We study 'Camino Real'. They tell us it's Spanish for the royal road and I am afloat in its surreal world and pretty much blind to the themes. We have to do a makeup for a character. The boy in the pink shirt makes himself up as Don Quixote. I am surprised at how much he knows about shading and lines and why he chooses this character and not one closer to his age range. I think we are also working with The Rose Tattoo. Anyway I have chosen a young girl, a virgin. I think I do a white face like a mask. At the end I am disappointed at my choice and the result. I'm ashamed I haven't read the plays since. Certainly I didn't study them enough before I went. Auditionees, always read the play, study it! Apart from David Sutton's stretching our reading and creative writing, my schooling contained very little to make me proactive. 
(The life-saving teacher David Sutton first suggested I read The Year of the Flea, about Guerilla Warfare - not my choice of subject, but the book was slim. I got into the habit of using the library shelves and one book lead me to another. I read maybe most of Ibsen in this way. One collection of plays would lead me to the next. he also suggested we subscribe to Time magazine. I would flick through the news and end up mainly reading the literary section without realizing that was what I was doing.)
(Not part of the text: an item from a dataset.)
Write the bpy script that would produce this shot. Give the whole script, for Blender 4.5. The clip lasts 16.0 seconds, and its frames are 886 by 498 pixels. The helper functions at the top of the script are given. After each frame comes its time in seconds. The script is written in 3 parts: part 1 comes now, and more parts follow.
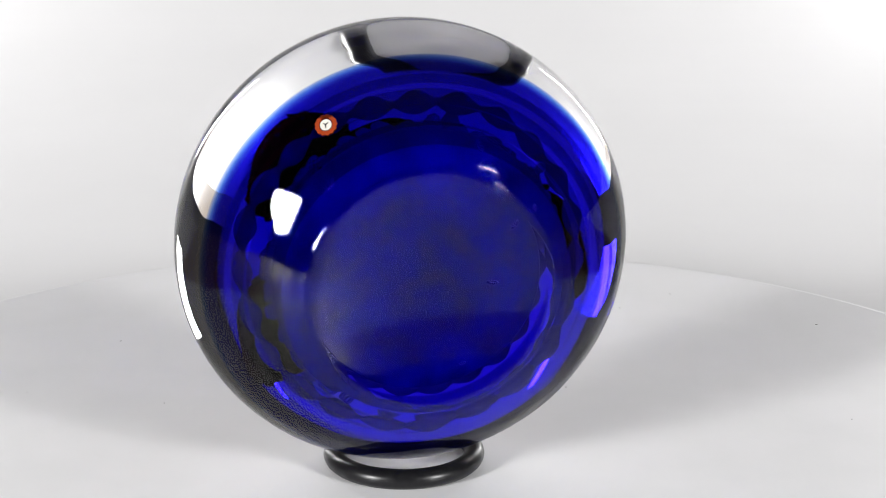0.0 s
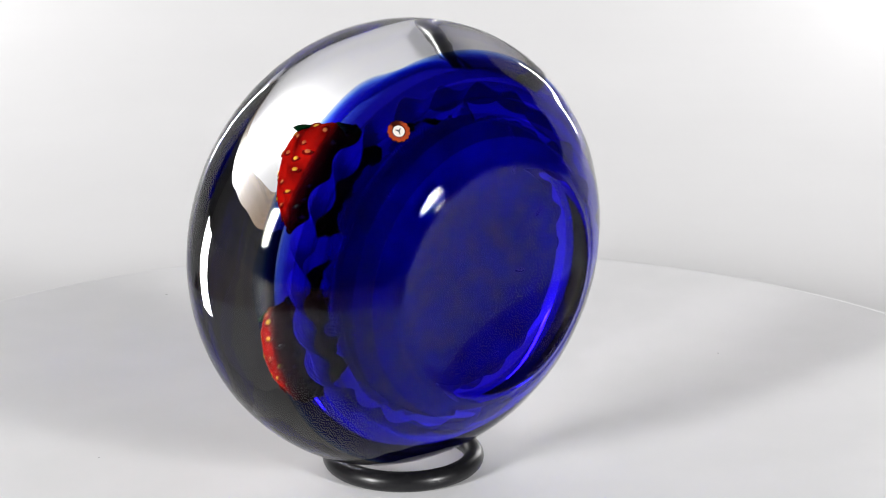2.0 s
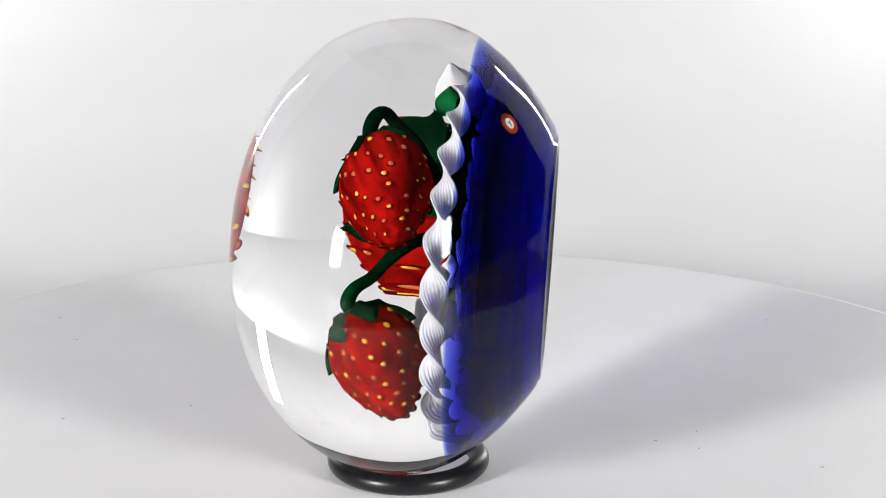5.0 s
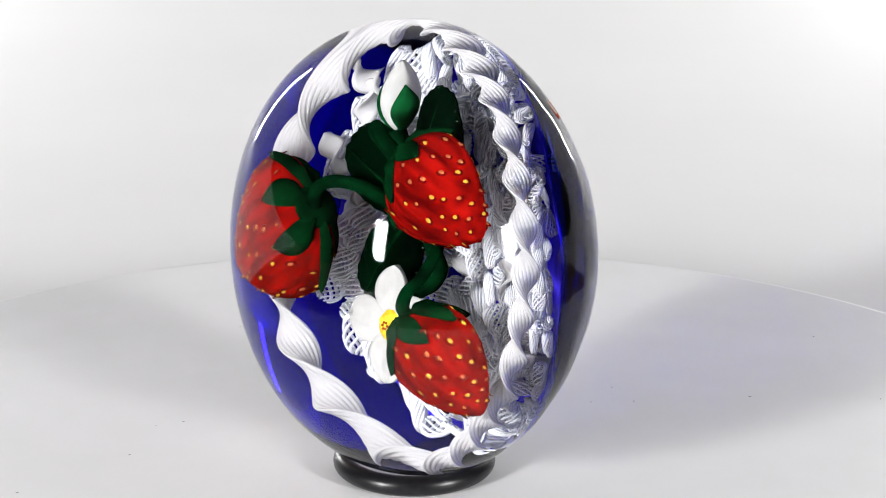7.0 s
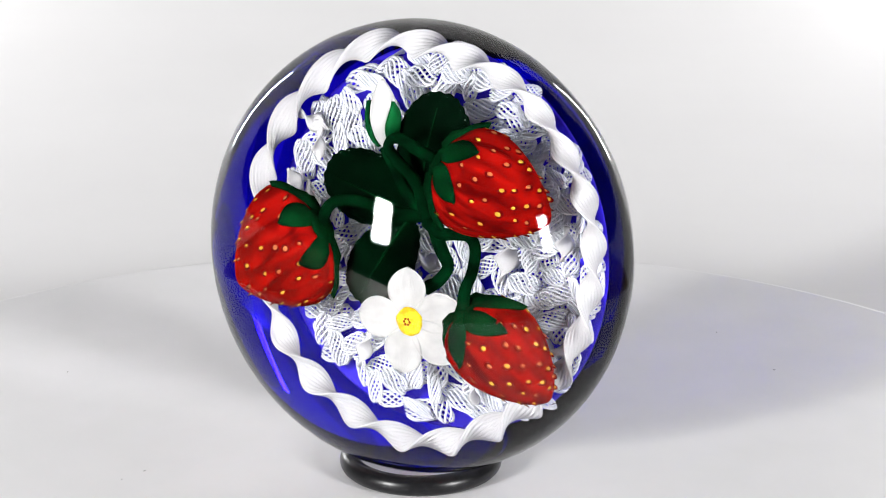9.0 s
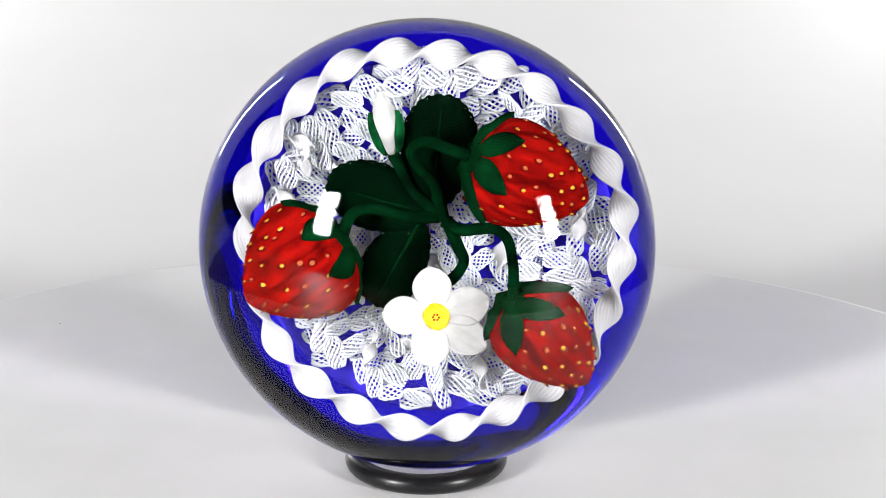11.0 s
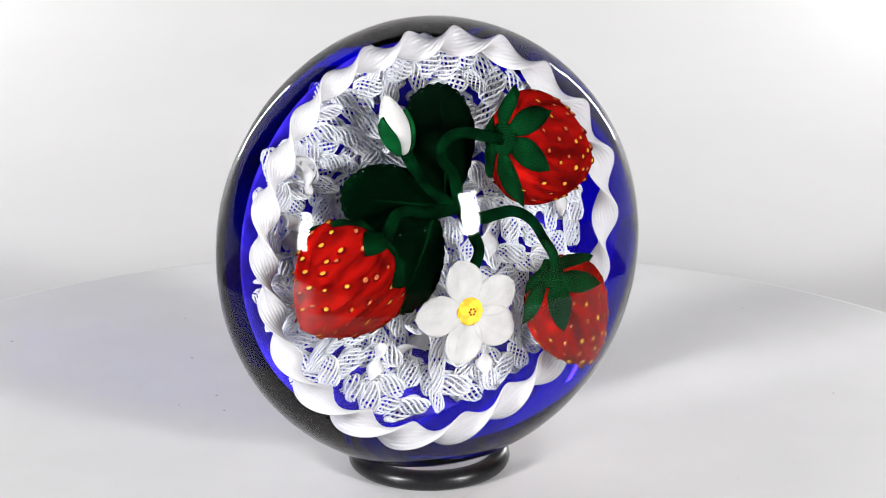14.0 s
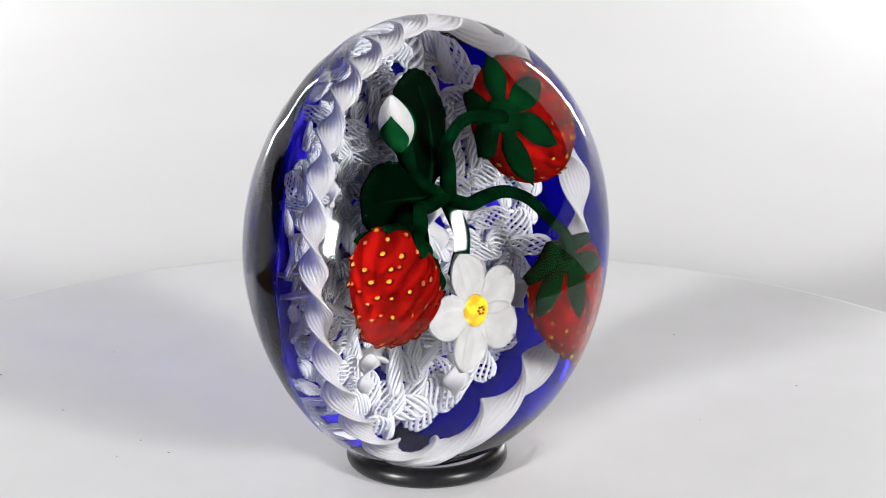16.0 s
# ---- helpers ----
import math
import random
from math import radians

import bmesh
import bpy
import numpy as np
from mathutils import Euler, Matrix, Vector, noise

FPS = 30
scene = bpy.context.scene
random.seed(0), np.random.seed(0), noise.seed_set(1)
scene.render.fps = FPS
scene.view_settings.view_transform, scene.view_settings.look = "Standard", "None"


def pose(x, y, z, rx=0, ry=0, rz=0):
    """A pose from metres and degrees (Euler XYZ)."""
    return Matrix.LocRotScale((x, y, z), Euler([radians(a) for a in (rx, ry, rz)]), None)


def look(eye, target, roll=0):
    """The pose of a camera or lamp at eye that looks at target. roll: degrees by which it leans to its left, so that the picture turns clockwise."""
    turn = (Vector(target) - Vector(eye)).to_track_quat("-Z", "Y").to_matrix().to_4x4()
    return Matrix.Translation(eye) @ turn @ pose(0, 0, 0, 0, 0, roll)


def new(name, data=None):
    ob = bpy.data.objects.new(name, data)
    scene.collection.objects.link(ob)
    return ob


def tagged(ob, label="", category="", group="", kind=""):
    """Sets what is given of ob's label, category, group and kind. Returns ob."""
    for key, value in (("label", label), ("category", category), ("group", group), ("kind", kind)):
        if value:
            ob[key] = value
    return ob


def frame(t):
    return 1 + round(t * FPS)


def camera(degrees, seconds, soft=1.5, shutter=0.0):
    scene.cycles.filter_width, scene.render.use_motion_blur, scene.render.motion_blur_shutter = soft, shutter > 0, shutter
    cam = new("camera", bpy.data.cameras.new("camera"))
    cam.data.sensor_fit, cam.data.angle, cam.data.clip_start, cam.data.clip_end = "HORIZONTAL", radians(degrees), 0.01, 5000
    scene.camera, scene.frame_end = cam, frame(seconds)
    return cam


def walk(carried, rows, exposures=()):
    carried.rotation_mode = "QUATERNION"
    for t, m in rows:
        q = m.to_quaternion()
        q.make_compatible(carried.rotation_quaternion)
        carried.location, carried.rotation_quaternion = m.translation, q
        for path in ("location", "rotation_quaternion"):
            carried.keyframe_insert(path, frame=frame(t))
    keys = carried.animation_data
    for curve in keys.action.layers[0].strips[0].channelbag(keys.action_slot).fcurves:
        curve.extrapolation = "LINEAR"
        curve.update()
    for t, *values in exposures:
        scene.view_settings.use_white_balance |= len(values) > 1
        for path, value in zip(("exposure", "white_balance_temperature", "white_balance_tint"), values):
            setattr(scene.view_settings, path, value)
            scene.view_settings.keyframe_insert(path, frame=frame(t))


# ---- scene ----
cam = camera(22.53, 16.0, soft=1.0)
EYE = (0.0, -0.375901, 0.154473)
PITCH, YAW = 16.846, 0.744
CAM_POSE = pose(*EYE, 90 - PITCH, 0, -YAW)
walk(cam, [(0.0, CAM_POSE), (16.0, CAM_POSE)])

# the turntable's turn, in degrees, and its rate in degrees a second
TURN_0, RATE = -168.546, 14.578
TILT = 3.058

# ---- light ----
world = bpy.data.worlds.new("dim_room")
scene.world = world
world.use_nodes = True
world.node_tree.nodes["Background"].inputs[0].default_value = (0.9, 0.95, 1.0, 1)
world.node_tree.nodes["Background"].inputs[1].default_value = 0.02
scene.view_settings.exposure = 0.0


def area_lamp(name, eye, target, wide, high, watts, colour=(1.0, 0.995, 0.995)):
    data = bpy.data.lights.new(name, "AREA")
    data.shape, data.size, data.size_y, data.energy, data.color = "RECTANGLE", wide, high, watts, colour
    ob = new(name, data)
    ob.matrix_world = look(eye, target)
    return ob


area_lamp("key_lamp", (-0.945, -0.910, 0.340), (0, 0, 0.045), 0.185, 0.38, 24.4)
area_lamp("key_lamp", (0.945, -0.910, 0.365), (0, 0, 0.045), 0.185, 0.38, 18.4)
area_lamp("back_lamp", (-0.262, 0.430, 0.105), (0, 0, 0.055), 0.020, 0.22, 0.55)
area_lamp("back_lamp", (0.262, 0.430, 0.110), (0, 0, 0.055), 0.020, 0.22, 0.55)


# ---- materials ----
def material(name, colour=(0.5, 0.5, 0.5), rough=0.5, metal=0.0, coat=0.0):
    m = bpy.data.materials.new(name)
    m.use_nodes = True
    b = m.node_tree.nodes["Principled BSDF"]
    b.inputs["Base Color"].default_value = (*colour, 1)
    b.inputs["Roughness"].default_value = rough
    b.inputs["Metallic"].default_value = metal
    b.inputs["Coat Weight"].default_value = coat
    return m, m.node_tree.nodes, m.node_tree.links, b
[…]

That's all I remember about the Drama course. Apart from one mad evening where a group of us made a small spontaneous parade around the campus, across the huge lawns chanting in nonsense. I remember being embarrassed and a little exhilarated, wishing I could jettison self-consciousness. Pleased to be 'in' something with others (a solitary childhood sniff sniff, very sad). I think once, in class time, we improvised sitting in a toboggan just like the song in Chorus Line. Once we did a long extended journey improvisation. Oh and one evening we sat around with a guy who could play Gloria on the guitar. G-L-O-R-I-A. The excitement of the riff, the satisfaction of the spelling out, the disappointment of not knowing the words of the verse.


There was a student who had stayed on in the student accommodation (no one called it halls). A French boy, aged 21. He said he could have gone to his sister's house for the holiday, but preferred to stay to meet 'interesting people' - ie the tutors, Jazz dancer Ronnie Arnold among them. He'd sit and meet them in the refec at meals. (I never found out or thought to care who was teaching the writing course, maybe it was held elsewhere). 

Somehow I got to meet Eric (disappointingly un-French name). He was studying Modern Political Ideologies (1968, Daniel Cohen Bendit, 'sous les pavés, la plage' etc) and was a photographer. His special basement room had a shower stall which he used as a dark room. He took photos of me one day just outside the halls - me in my pale green Indian shirt, long blonde hair held back by a bobby pin (kirby grip). When I walked into his little student den I saw them - newly out of the developing chemicals, glossy 8x10 prints showing my face (as large as I'd even seen it, barring in a mirror) plastered still-wet to the walls. 

We sat side by side and he opened a large book. The photographs of Henri Cartier Bresson. He made me aware of composition - 'What is it about this one? See, the priest's cassock matches the line of the roof'. Ah, not just content but form. A visual language. An assonance of images. My dad had had a darkroom when I was tiny. Just family snaps really.

And Eric listened to Mozart and Jazz. He said that Jazz is what Bach would be writing now if he were alive. 


At the end of the course, I was taken back to my dry southern suburb in Dad's big cream-coloured Valiant. I had met someone from the northern hemisphere. Someone who lived in one of the more established and pleasant suburbs of the sprawling urbanity of Brisbane. I wasn't dreaming of becoming an actress. I had no thought to create a life on stage. But I knew I wanted to be a creative person, I had seen things that were mysterious - not blank and stark un-knowables like the family secrets but mysterious in a different way, a good way. The world had opened its doors. Even if just a little.